Source material:

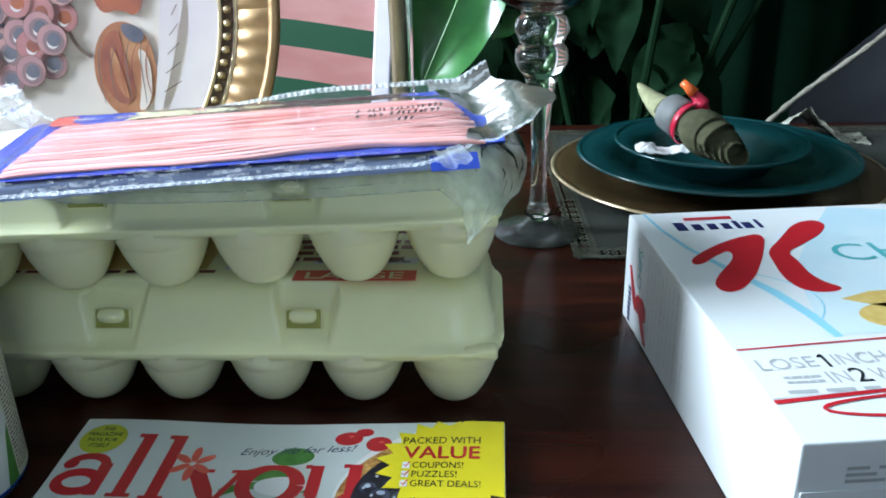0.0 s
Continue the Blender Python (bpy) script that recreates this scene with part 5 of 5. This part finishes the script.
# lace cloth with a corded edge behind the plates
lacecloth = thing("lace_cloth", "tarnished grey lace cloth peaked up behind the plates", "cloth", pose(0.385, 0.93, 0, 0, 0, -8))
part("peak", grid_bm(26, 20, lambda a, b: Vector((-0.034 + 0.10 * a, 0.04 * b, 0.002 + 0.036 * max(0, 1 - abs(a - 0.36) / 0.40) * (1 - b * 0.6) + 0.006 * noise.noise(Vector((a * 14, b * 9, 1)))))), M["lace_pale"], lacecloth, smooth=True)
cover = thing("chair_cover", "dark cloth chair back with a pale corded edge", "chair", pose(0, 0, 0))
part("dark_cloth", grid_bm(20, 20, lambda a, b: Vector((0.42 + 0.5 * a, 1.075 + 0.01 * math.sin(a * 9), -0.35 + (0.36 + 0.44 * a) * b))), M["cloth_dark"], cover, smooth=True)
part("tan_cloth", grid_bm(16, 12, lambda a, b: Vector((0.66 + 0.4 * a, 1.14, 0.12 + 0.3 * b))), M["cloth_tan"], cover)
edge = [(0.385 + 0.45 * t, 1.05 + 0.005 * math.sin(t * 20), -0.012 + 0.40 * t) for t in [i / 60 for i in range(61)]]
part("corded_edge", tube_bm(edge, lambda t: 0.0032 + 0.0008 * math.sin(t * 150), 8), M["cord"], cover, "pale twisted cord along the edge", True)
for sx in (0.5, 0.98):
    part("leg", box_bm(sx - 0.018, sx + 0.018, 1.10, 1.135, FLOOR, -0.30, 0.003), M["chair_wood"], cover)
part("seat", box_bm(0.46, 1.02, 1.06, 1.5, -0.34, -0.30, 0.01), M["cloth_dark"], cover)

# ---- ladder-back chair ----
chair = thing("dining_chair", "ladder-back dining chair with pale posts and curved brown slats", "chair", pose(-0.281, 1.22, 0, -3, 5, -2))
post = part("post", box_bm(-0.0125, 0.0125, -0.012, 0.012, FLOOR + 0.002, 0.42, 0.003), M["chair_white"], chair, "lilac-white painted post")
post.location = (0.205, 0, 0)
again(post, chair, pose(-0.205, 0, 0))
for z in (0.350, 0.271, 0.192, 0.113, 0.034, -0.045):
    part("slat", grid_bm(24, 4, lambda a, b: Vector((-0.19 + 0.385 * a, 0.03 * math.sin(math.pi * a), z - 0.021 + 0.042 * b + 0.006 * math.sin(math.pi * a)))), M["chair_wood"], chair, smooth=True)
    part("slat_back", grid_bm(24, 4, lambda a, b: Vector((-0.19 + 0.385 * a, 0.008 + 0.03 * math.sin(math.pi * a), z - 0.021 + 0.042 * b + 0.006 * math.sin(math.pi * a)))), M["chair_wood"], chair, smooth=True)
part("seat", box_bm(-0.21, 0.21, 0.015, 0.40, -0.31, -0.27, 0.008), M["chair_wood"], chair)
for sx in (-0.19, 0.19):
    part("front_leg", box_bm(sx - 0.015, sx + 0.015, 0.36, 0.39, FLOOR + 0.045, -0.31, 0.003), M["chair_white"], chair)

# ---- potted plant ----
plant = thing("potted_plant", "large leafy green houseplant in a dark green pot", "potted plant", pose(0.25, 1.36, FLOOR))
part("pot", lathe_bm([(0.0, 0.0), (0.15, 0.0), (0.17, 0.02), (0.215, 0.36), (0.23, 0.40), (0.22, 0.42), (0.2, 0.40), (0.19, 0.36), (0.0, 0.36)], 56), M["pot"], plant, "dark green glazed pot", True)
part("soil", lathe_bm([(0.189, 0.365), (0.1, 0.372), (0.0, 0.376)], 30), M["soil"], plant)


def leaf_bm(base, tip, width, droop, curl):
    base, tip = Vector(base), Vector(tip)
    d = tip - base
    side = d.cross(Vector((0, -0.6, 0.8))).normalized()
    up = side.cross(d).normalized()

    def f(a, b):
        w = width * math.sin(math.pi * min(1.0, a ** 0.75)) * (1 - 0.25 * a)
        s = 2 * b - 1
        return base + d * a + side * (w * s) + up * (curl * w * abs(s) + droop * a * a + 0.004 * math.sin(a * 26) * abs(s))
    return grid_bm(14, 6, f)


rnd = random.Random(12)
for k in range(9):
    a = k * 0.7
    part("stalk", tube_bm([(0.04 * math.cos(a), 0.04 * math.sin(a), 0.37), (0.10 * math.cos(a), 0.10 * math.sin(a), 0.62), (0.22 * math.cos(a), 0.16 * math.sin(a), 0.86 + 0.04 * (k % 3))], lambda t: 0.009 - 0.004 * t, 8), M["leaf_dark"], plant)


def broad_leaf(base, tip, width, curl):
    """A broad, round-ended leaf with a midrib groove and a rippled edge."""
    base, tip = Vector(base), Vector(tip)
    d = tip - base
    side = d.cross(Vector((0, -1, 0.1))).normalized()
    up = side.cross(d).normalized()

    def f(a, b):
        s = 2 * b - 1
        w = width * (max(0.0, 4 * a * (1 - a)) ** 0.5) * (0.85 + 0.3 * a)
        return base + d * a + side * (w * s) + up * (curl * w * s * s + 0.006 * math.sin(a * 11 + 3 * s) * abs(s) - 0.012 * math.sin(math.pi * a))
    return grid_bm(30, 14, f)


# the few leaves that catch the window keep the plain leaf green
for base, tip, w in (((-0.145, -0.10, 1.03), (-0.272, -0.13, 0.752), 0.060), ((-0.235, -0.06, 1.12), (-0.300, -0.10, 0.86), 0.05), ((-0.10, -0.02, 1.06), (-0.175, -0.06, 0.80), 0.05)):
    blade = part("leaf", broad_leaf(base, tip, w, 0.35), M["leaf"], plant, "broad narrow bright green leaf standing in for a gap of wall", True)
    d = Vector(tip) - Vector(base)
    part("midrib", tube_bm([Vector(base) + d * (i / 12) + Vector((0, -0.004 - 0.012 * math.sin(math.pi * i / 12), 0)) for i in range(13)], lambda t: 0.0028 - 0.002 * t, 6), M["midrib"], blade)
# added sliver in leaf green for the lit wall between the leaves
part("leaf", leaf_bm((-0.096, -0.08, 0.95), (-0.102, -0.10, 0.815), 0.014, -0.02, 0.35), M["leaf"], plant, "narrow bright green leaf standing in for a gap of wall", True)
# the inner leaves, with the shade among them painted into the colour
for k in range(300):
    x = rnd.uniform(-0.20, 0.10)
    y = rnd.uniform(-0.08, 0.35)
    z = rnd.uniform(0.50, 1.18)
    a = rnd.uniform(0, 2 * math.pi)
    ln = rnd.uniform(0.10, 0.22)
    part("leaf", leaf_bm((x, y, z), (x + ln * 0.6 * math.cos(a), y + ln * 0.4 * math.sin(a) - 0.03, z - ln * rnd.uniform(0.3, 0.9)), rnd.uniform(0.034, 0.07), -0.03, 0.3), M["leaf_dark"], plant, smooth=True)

Task requirements: The material above holds pictures; copy everything else in it exactly.

Solution below:
0.0 s
Continue the Blender Python (bpy) script that recreates this scene with part 5 of 5. This part finishes the script.
# lace cloth with a corded edge behind the plates
lacecloth = thing("lace_cloth", "tarnished grey lace cloth peaked up behind the plates", "cloth", pose(0.385, 0.93, 0, 0, 0, -8))
part("peak", grid_bm(26, 20, lambda a, b: Vector((-0.034 + 0.10 * a, 0.04 * b, 0.002 + 0.036 * max(0, 1 - abs(a - 0.36) / 0.40) * (1 - b * 0.6) + 0.006 * noise.noise(Vector((a * 14, b * 9, 1)))))), M["lace_pale"], lacecloth, smooth=True)
cover = thing("chair_cover", "dark cloth chair back with a pale corded edge", "chair", pose(0, 0, 0))
part("dark_cloth", grid_bm(20, 20, lambda a, b: Vector((0.42 + 0.5 * a, 1.075 + 0.01 * math.sin(a * 9), -0.35 + (0.36 + 0.44 * a) * b))), M["cloth_dark"], cover, smooth=True)
part("tan_cloth", grid_bm(16, 12, lambda a, b: Vector((0.66 + 0.4 * a, 1.14, 0.12 + 0.3 * b))), M["cloth_tan"], cover)
edge = [(0.385 + 0.45 * t, 1.05 + 0.005 * math.sin(t * 20), -0.012 + 0.40 * t) for t in [i / 60 for i in range(61)]]
part("corded_edge", tube_bm(edge, lambda t: 0.0032 + 0.0008 * math.sin(t * 150), 8), M["cord"], cover, "pale twisted cord along the edge", True)
for sx in (0.5, 0.98):
    part("leg", box_bm(sx - 0.018, sx + 0.018, 1.10, 1.135, FLOOR, -0.30, 0.003), M["chair_wood"], cover)
part("seat", box_bm(0.46, 1.02, 1.06, 1.5, -0.34, -0.30, 0.01), M["cloth_dark"], cover)

# ---- ladder-back chair ----
chair = thing("dining_chair", "ladder-back dining chair with pale posts and curved brown slats", "chair", pose(-0.281, 1.22, 0, -3, 5, -2))
post = part("post", box_bm(-0.0125, 0.0125, -0.012, 0.012, FLOOR + 0.002, 0.42, 0.003), M["chair_white"], chair, "lilac-white painted post")
post.location = (0.205, 0, 0)
again(post, chair, pose(-0.205, 0, 0))
for z in (0.350, 0.271, 0.192, 0.113, 0.034, -0.045):
    part("slat", grid_bm(24, 4, lambda a, b: Vector((-0.19 + 0.385 * a, 0.03 * math.sin(math.pi * a), z - 0.021 + 0.042 * b + 0.006 * math.sin(math.pi * a)))), M["chair_wood"], chair, smooth=True)
    part("slat_back", grid_bm(24, 4, lambda a, b: Vector((-0.19 + 0.385 * a, 0.008 + 0.03 * math.sin(math.pi * a), z - 0.021 + 0.042 * b + 0.006 * math.sin(math.pi * a)))), M["chair_wood"], chair, smooth=True)
part("seat", box_bm(-0.21, 0.21, 0.015, 0.40, -0.31, -0.27, 0.008), M["chair_wood"], chair)
for sx in (-0.19, 0.19):
    part("front_leg", box_bm(sx - 0.015, sx + 0.015, 0.36, 0.39, FLOOR + 0.045, -0.31, 0.003), M["chair_white"], chair)

# ---- potted plant ----
plant = thing("potted_plant", "large leafy green houseplant in a dark green pot", "potted plant", pose(0.25, 1.36, FLOOR))
part("pot", lathe_bm([(0.0, 0.0), (0.15, 0.0), (0.17, 0.02), (0.215, 0.36), (0.23, 0.40), (0.22, 0.42), (0.2, 0.40), (0.19, 0.36), (0.0, 0.36)], 56), M["pot"], plant, "dark green glazed pot", True)
part("soil", lathe_bm([(0.189, 0.365), (0.1, 0.372), (0.0, 0.376)], 30), M["soil"], plant)


def leaf_bm(base, tip, width, droop, curl):
    base, tip = Vector(base), Vector(tip)
    d = tip - base
    side = d.cross(Vector((0, -0.6, 0.8))).normalized()
    up = side.cross(d).normalized()

    def f(a, b):
        w = width * math.sin(math.pi * min(1.0, a ** 0.75)) * (1 - 0.25 * a)
        s = 2 * b - 1
        return base + d * a + side * (w * s) + up * (curl * w * abs(s) + droop * a * a + 0.004 * math.sin(a * 26) * abs(s))
    return grid_bm(14, 6, f)


rnd = random.Random(12)
for k in range(9):
    a = k * 0.7
    part("stalk", tube_bm([(0.04 * math.cos(a), 0.04 * math.sin(a), 0.37), (0.10 * math.cos(a), 0.10 * math.sin(a), 0.62), (0.22 * math.cos(a), 0.16 * math.sin(a), 0.86 + 0.04 * (k % 3))], lambda t: 0.009 - 0.004 * t, 8), M["leaf_dark"], plant)


def broad_leaf(base, tip, width, curl):
    """A broad, round-ended leaf with a midrib groove and a rippled edge."""
    base, tip = Vector(base), Vector(tip)
    d = tip - base
    side = d.cross(Vector((0, -1, 0.1))).normalized()
    up = side.cross(d).normalized()

    def f(a, b):
        s = 2 * b - 1
        w = width * (max(0.0, 4 * a * (1 - a)) ** 0.5) * (0.85 + 0.3 * a)
        return base + d * a + side * (w * s) + up * (curl * w * s * s + 0.006 * math.sin(a * 11 + 3 * s) * abs(s) - 0.012 * math.sin(math.pi * a))
    return grid_bm(30, 14, f)


# the few leaves that catch the window keep the plain leaf green
for base, tip, w in (((-0.145, -0.10, 1.03), (-0.272, -0.13, 0.752), 0.060), ((-0.235, -0.06, 1.12), (-0.300, -0.10, 0.86), 0.05), ((-0.10, -0.02, 1.06), (-0.175, -0.06, 0.80), 0.05)):
    blade = part("leaf", broad_leaf(base, tip, w, 0.35), M["leaf"], plant, "broad narrow bright green leaf standing in for a gap of wall", True)
    d = Vector(tip) - Vector(base)
    part("midrib", tube_bm([Vector(base) + d * (i / 12) + Vector((0, -0.004 - 0.012 * math.sin(math.pi * i / 12), 0)) for i in range(13)], lambda t: 0.0028 - 0.002 * t, 6), M["midrib"], blade)
# added sliver in leaf green for the lit wall between the leaves
part("leaf", leaf_bm((-0.096, -0.08, 0.95), (-0.102, -0.10, 0.815), 0.014, -0.02, 0.35), M["leaf"], plant, "narrow bright green leaf standing in for a gap of wall", True)
# the inner leaves, with the shade among them painted into the colour
for k in range(300):
    x = rnd.uniform(-0.20, 0.10)
    y = rnd.uniform(-0.08, 0.35)
    z = rnd.uniform(0.50, 1.18)
    a = rnd.uniform(0, 2 * math.pi)
    ln = rnd.uniform(0.10, 0.22)
    part("leaf", leaf_bm((x, y, z), (x + ln * 0.6 * math.cos(a), y + ln * 0.4 * math.sin(a) - 0.03, z - ln * rnd.uniform(0.3, 0.9)), rnd.uniform(0.034, 0.07), -0.03, 0.3), M["leaf_dark"], plant, smooth=True)